The two faces of retail crime

Shopping around for security

The world of ecommerce is exciting, says Chris Hails, security consultant with NetSafe. “Anyone can set up a website in an hour and start selling to anywhere in the world. There are fantastic possibilities when your business is online 24/7.”

Yet it still pays to be clever with security measures. Hails says that at NetSafe they see a lot of security breaches around low level websites where people have paid a relative or friend to get a retail presence up and running.
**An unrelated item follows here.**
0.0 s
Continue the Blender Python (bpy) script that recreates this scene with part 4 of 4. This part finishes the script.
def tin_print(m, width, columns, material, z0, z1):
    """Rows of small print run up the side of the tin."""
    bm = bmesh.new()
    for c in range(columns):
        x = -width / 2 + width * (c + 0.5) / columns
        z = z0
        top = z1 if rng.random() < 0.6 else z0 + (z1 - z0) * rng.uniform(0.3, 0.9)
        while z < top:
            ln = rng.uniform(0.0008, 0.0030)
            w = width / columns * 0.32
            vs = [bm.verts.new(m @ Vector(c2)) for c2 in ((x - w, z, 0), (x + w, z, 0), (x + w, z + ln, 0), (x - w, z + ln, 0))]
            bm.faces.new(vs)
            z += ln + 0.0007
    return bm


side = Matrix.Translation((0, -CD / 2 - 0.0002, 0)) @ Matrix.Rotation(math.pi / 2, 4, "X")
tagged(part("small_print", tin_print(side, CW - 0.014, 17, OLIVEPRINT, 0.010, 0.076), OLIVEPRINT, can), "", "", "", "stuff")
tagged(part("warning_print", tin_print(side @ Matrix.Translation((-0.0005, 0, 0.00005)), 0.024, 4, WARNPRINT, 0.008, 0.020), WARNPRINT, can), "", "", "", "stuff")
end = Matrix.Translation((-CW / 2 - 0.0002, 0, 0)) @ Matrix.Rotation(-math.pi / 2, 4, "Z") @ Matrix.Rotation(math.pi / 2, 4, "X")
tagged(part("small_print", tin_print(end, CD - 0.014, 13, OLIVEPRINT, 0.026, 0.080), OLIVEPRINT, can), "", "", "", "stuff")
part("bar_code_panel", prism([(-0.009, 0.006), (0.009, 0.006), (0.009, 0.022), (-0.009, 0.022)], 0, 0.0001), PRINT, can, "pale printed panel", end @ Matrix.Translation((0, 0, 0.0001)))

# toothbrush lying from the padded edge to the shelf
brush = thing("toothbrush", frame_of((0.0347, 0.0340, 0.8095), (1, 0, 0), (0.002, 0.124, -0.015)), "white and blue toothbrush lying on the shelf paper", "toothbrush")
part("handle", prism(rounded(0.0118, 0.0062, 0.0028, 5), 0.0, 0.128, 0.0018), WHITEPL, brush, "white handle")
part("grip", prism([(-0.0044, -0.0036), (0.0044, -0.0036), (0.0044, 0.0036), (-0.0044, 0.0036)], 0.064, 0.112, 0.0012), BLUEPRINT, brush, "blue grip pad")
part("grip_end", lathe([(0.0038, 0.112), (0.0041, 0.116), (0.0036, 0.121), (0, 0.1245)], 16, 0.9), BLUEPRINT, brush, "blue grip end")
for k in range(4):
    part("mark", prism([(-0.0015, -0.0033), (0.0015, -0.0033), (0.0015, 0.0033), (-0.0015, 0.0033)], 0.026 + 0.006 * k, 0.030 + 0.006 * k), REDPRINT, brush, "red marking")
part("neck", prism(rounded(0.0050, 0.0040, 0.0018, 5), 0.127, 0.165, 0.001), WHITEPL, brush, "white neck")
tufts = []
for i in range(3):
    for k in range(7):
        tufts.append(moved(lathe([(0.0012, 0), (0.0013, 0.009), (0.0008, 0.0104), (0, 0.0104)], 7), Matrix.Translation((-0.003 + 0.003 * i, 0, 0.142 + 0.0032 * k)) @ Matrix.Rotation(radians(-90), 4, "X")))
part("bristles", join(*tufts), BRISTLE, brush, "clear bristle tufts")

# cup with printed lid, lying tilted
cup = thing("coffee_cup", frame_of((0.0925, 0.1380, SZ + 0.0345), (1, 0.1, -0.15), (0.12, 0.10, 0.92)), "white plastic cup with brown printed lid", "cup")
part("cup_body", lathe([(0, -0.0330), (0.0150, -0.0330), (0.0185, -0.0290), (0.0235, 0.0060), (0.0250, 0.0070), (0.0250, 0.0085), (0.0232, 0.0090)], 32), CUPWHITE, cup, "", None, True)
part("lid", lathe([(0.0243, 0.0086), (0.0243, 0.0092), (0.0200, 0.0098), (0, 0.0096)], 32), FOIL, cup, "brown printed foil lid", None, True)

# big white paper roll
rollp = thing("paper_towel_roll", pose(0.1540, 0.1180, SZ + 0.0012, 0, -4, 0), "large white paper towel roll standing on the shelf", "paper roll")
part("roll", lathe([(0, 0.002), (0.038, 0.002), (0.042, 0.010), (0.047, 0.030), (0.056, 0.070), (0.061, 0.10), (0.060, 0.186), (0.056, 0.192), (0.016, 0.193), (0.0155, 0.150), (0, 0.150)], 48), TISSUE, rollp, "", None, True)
Often websites are set up and left in the state that they were built, with little maintenance on the security front.

“You need to allow some budget to have someone, a web developer or a security expert, maintain the software, and even run a penetration test, a professional hacking test to exploit vulnerabilities,” he says.

New Zealanders are really handy, and will often take the DIY route to building a retail web presence, getting it up and running with money rolling in, even it they don’t know everything about security. Unfortunately this approach sees many small companies exposed to risks that they have never considered.
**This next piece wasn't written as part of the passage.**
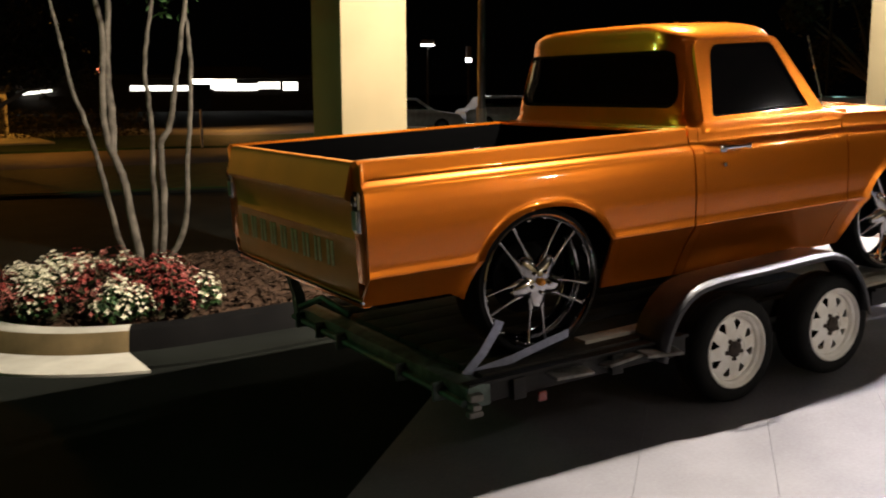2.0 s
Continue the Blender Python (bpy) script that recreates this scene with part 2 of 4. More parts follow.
def prism(outline, axis, a, b, bevel=0.0, bm=None):
    """Pulls a flat outline of (p, q) from a to b along an axis."""
    own = bmesh.new()

    def at(p, q, s):
        return {"x": (s, p, q), "y": (p, s, q), "z": (p, q, s)}[axis]
    lo = [own.verts.new(at(p, q, a)) for p, q in outline]
    hi = [own.verts.new(at(p, q, b)) for p, q in outline]
    own.faces.new(lo)
    own.faces.new(hi[::-1])
    n = len(lo)
    for k in range(n):
        own.faces.new((lo[k], lo[(k + 1) % n], hi[(k + 1) % n], hi[k]))
    if bevel:
        bmesh.ops.bevel(own, geom=own.edges[:], offset=bevel, segments=2, affect="EDGES", profile=0.6)
    return merge(bm, own)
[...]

Hails says that if you’re looking for a developer, then security needs to be on the shopping list. Ask potential developers questions like:

Do you know about web security?

Are you aware of the security standards?

Can you read the results of a penetration test?

Do you know how to code securely?

It’s a case of being aware and doing things properly, he says, in order to mitigate security risks and reduce the occurrence of unwanted events.

Trends in the crime sector

Gary Morrison says trends around physical crime can be divided into three perspectives – shoplifting, robbery and burglary.

Shoplifting: current statistics show losses from shoplifting are at the highest ever recorded levels, with the trend showing that these are continuing to increase, Morrison says. Retailers are using a range of measures, including personnel (retail security staff), physical (mirrors) and electronic (tags and scanners).

“However, from a security industry perspective, the investment into these measures seems somewhat disproportionate given the value of losses incurred and these almost seems to be an acceptance that this is a cost of doing business.”

Robbery: trends over the years have seen a decrease in retail robberies, which Morrison says is probably due to reduced amounts of cash in circulation, increased use of CCTV and harsher penalties being imposed where cash or goods have been obtained under threat. Yet there is an exception to the trend with high risk retailers, such as smaller liquor stores, which continue to see a high level of incidents that are often opportunistic in nature.

“We believe that most retailers take appropriate steps to prevent robbery,” Morrison says. “However, we do have concerns regarding staff being required to walk cash takings to the bank and poor cash handling procedures.”

Burglary: Morrison says that burglary trends have seen the number of offences stay static, or reduced slightly over the last five years. Yet there are more targeted burglaries where offenders focus within certain geographic boundaries, or target specific products or sector types.

“Most retailers have monitored alarms. However, a number do not utilise a response company and rely on management or staff to attend to any alarm activation. This places the attending person at considerable risk and clearly breaches Health and Safety obligations if that person has not been provided with appropriate training and support.”